Event \begin{align*}A\end{align*} consists of the outcomes when getting heads on the first toss, and event \begin{align*}B\end{align*} consists of the outcomes when getting heads on the second toss. What would be the probability of tossing the coins and getting a head on both the first coin and the second coin? We know that the probability of getting a head on a coin toss is \begin{align*}\frac{1}{2}\end{align*}, or 50%. In other words, we have a 50% chance of getting a head on a toss of a fair coin and a 50% chance of getting a tail.
\begin{align*}P(A) &= 50\% \ \text{or} \ 0.50\\ P(B) &= 50\% \ \text{or} \ 0.50\\ \\ P(A \ \text{and} \ B) &= P(A) \times P(B)\\ P(A \ \text{and} \ B) &= 0.50 \times 0.50\\ P(A \ \text{and} \ B) &= 0.25\end{align*}
Therefore, there is a 25% chance of getting 2 heads when tossing 2 fair coins.
Example C
The following table represents data collected from a grade 12 class in DEF High School.
Gender | University | Community College | Total |
---|---|---|---|
Males | 28 | 56 | 84 |
Females | 43 | 37 | 80 |
Total | 71 | 93 | 164 |
Suppose 1 student was chosen at random from the grade 12 class.
(a) What is the probability that the student is female?
(b) What is the probability that the student is going to university?
Now suppose 2 people both randomly chose 1 student from the grade 12 class. Assume that it's possible for them to choose the same student.
(c) What is the probability that the first person chooses a student who is female and the second person chooses a student who is going to university?
\begin{align*}\text{Probabilities:} \ P(\text{female}) &= \frac{80}{164} \swarrow \fbox{164 \ \text{total students}}\\ P(\text{female}) &= \frac{20}{41}\\ P(\text{going to university}) &= \frac{71}{164}\\ \\ P(\text{female}) \times P(\text{going to university})&= \frac{20}{41} \times \frac{71}{164}\\ &= \frac{1420}{6724}\\ &= \frac{355}{1681}\\ &= 0.211\end{align*}
Therefore, there is a 21.1% probability that the first person chooses a student who is female and the second person chooses a student who is going to university.
Vocabulary
2 or more events whose outcomes do not affect each other are called independent events. The Multiplication Rule states that for 2 events (\begin{align*}A\end{align*} and \begin{align*}B\end{align*}), the probability of \begin{align*}A\end{align*} and \begin{align*}B\end{align*} is given by: \begin{align*}P(A \ \text{and} \ B) = P(A) \times P(B)\end{align*}. When everyone or everything in a population has an equal chance of being selected, the selection can be said to occur at random.
Guided Practice
2 cards are chosen from a deck of cards. The first card is replaced before choosing the second card. What is the probability that they both will be sevens?
Answer:
Let \begin{align*}A = 1^{\text{st}}\end{align*} seven chosen.

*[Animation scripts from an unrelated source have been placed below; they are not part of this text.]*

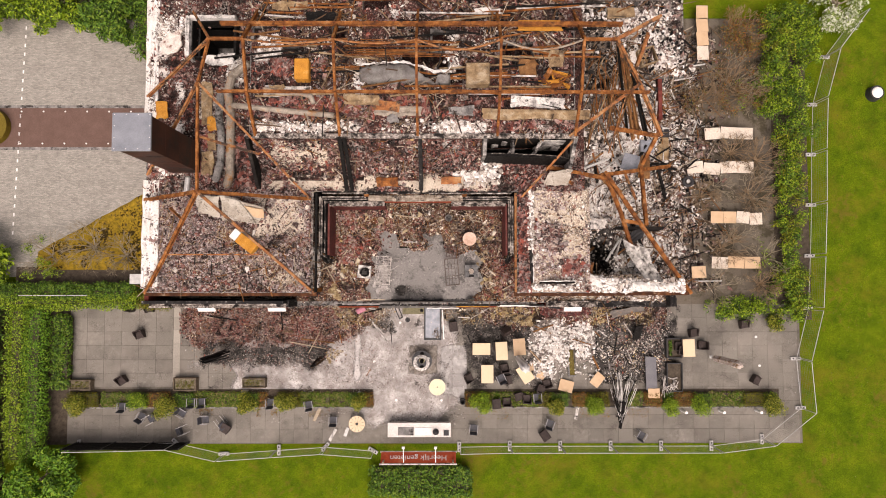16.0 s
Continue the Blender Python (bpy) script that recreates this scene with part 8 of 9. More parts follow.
# ---- planting ----
def leaves(name, centres, spread, n, size, material, seed, parent=None, label="", category="", kind="", up=0.6):
    """A crown of n small leaf blades round the centres (x, y, z, rx, ry, rz), denser towards each clump's skin."""
    rs = np.random.RandomState(seed)
    c = np.array(centres, float)
    vol = (c[:, 3] * c[:, 4] * c[:, 5]) ** 0.67
    k = rs.choice(len(c), n, p=vol / vol.sum())
    d = rs.normal(size=(n, 3))
    d /= np.linalg.norm(d, axis=1)[:, None]
    r = 1 - spread * rs.rand(n) ** 1.6
    r *= 0.82 + 0.36 * patchy(d[:, 0] * 2 + k, d[:, 1] * 2 + d[:, 2] * 2, 0.6, seed + 1)
    p = c[k, :3] + d * r[:, None] * c[k, 3:]
    p[:, 2] = np.maximum(p[:, 2], 0.02)
    s = size * (0.6 + 0.8 * rs.rand(n))
    nrm = d * 0.7 + rs.normal(size=(n, 3)) * 0.55
    nrm[:, 2] += up
    nrm /= np.linalg.norm(nrm, axis=1)[:, None]
    t = np.cross(nrm, rs.normal(size=(n, 3)))
    t /= np.linalg.norm(t, axis=1)[:, None] + 1e-9
    b = np.cross(nrm, t)
    q = np.stack([p - t * s[:, None], p - b * (s * 0.45)[:, None] + nrm * (s * 0.12)[:, None], p + t * s[:, None], p + b * (s * 0.45)[:, None] + nrm * (s * 0.12)[:, None]], 1)
    me = raw_mesh(name, q.reshape(-1, 3), np.arange(4 * n).reshape(n, 4))
    me.materials.append(material)
    ob = new(name, me)
    ob.parent = parent
    return tagged(ob, label, category, kind=kind)


def box_leaves(name, x0, x1, y0, y1, z1, n, size, material, seed, label, parent=None, bumps=0.1):
    """Leaves over a clipped box: its top and sides, in small uneven clumps."""
    rs = np.random.RandomState(seed)
    step = 0.3
    cs = []
    for x in np.arange(x0 + 0.15, x1, step):
        for y in np.arange(y0 + 0.15, y1, step):
            cs.append((x + rs.uniform(-0.05, 0.05), y + rs.uniform(-0.05, 0.05), z1 * 0.6 + rs.uniform(-bumps, bumps), 0.24, 0.24, z1 * 0.42))
    return leaves(name, cs, 0.7, n, size, material, seed, parent, label, "hedge" if parent is None else "", "structure" if parent is None else "")


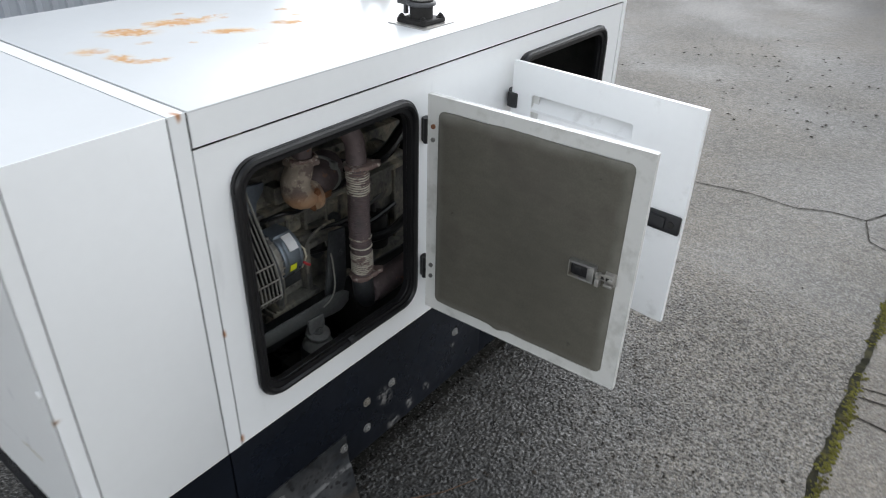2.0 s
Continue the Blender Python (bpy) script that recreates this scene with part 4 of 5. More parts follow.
# engine: block, ledges, ribs, head, covers and pan
bm = bmesh.new()
box(bm, 0.26, 0.555, 0.70, 1.39, 0.50, 0.84, 0.008)
block = part("engine_block", bm, ENGINE, gen, "dusty grey-beige engine block")
for name, args in (("ledge", (0.30, 0.585, 0.755, 1.39, 0.806, 0.826, 0.005)), ("ledge", (0.30, 0.60, 0.70, 1.39, 0.515, 0.545, 0.005)),
                   ("casting", (0.55, 0.600, 0.80, 0.99, 0.715, 0.742, 0.008)), ("casting", (0.55, 0.615, 0.86, 0.97, 0.695, 0.718, 0.008)),
                   ("cylinder_head", (0.27, 0.53, 0.76, 1.39, 0.84, 0.945, 0.010)), ("side_cover", (0.54, 0.568, 0.76, 0.895, 0.745, 0.802, 0.008)),
                   ("side_cover", (0.54, 0.566, 0.905, 1.03, 0.747, 0.803, 0.008)), ("side_cover", (0.54, 0.566, 1.06, 1.20, 0.70, 0.79, 0.008)), ("side_cover", (0.54, 0.570, 1.0, 1.06, 0.57, 0.70, 0.010))):
    bm = bmesh.new()
    box(bm, *args)
    part(name, bm, ENGINE, block)
for y in (0.735, 0.83, 0.90, 0.985, 1.08, 1.20, 1.30):
    bm = bmesh.new()
    box(bm, 0.54, 0.575, y, y + 0.012, 0.54, 0.81, 0.004)
    part("rib", bm, ENGINE, block)
for y in (0.80, 0.90, 1.0, 1.10, 1.22):
    bm = bmesh.new()
    box(bm, 0.50, 0.575, y, y + 0.05, 0.855, 0.915, 0.012)
    part("manifold_port", bm, ENGINE, block)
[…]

Let \begin{align*}B = 2^{\text{nd}}\end{align*} seven chosen.
A little note about a deck of cards
A deck of cards consists of 52 cards.
Each deck has 4 parts (suits) with 13 cards in them.
Each suit has 3 face cards.
\begin{align*}& 4 \ \text{suits} \qquad 1 \ \text{seven} \ \text{per suit}\\ & \ \searrow \qquad \swarrow\\ \text{The total number of sevens in the deck} &= 4 \times 1=4.\end{align*}
Since the card was replaced, these events are independent:
\begin{align*}P(A) &= \frac{4}{52}\\ \\ & \qquad \qquad \ \ \text{Note: The total number of cards is}\\ P(B) &= \frac{4}{52} \ \swarrow \ \text{52 after choosing the first card,}\\ & \qquad \qquad \ \ \text{because the first card is replaced.}\\ \\ P(A \ \text{and} \ B) &= \frac{4}{52} \times \frac{4}{52} \ \text{or} \ P(A \cap B)=\frac{4}{52} \times \frac{4}{52}\\ \\ P(A \cap B) &= \frac{16}{2704}\\ \\ P(A \cap B) &= \frac{1}{169}\end{align*}
Interactive Practice
Practice
- Determine which of the following are examples of independent events.
- Rolling a 5 on one die and rolling a 5 on a second die.
- Choosing a cookie from the cookie jar and choosing a jack from a deck of cards.
- Winning a hockey game and scoring a goal.
- Determine which of the following are examples of independent events.
- Choosing an 8 from a deck of cards, replacing it, and choosing a face card.
- Going to the beach and bringing an umbrella.
- Getting gasoline for your car and getting diesel fuel for your car.
- A coin and a die are tossed. Calculate the probability of getting tails and a 5.
- In Tania's homeroom class, 9% of the students were born in March and 40% of the students have a blood type of O+. What is the probability of a student chosen at random from Tania's homeroom class being born in March and having a blood type of O+?
- If a baseball player gets a hit in 31% of his at-bats, what it the probability that the baseball player will get a hit in 5 at-bats in a row?
- What is the probability of tossing 2 coins one after the other and getting 1 head and 1 tail?
- 2 cards are chosen from a deck of cards. The first card is replaced before choosing the second card. What is the probability that they both will be clubs?
- 2 cards are chosen from a deck of cards. The first card is replaced before choosing the second card. What is the probability that they both will be face cards?
- If the probability of receiving at least 1 piece of mail on any particular day is 22%, what is the probability of not receiving any mail for 3 days in a row?
- Johnathan is rolling 2 dice and needs to roll an 11 to win the game he is playing. What is the probability that Johnathan wins the game?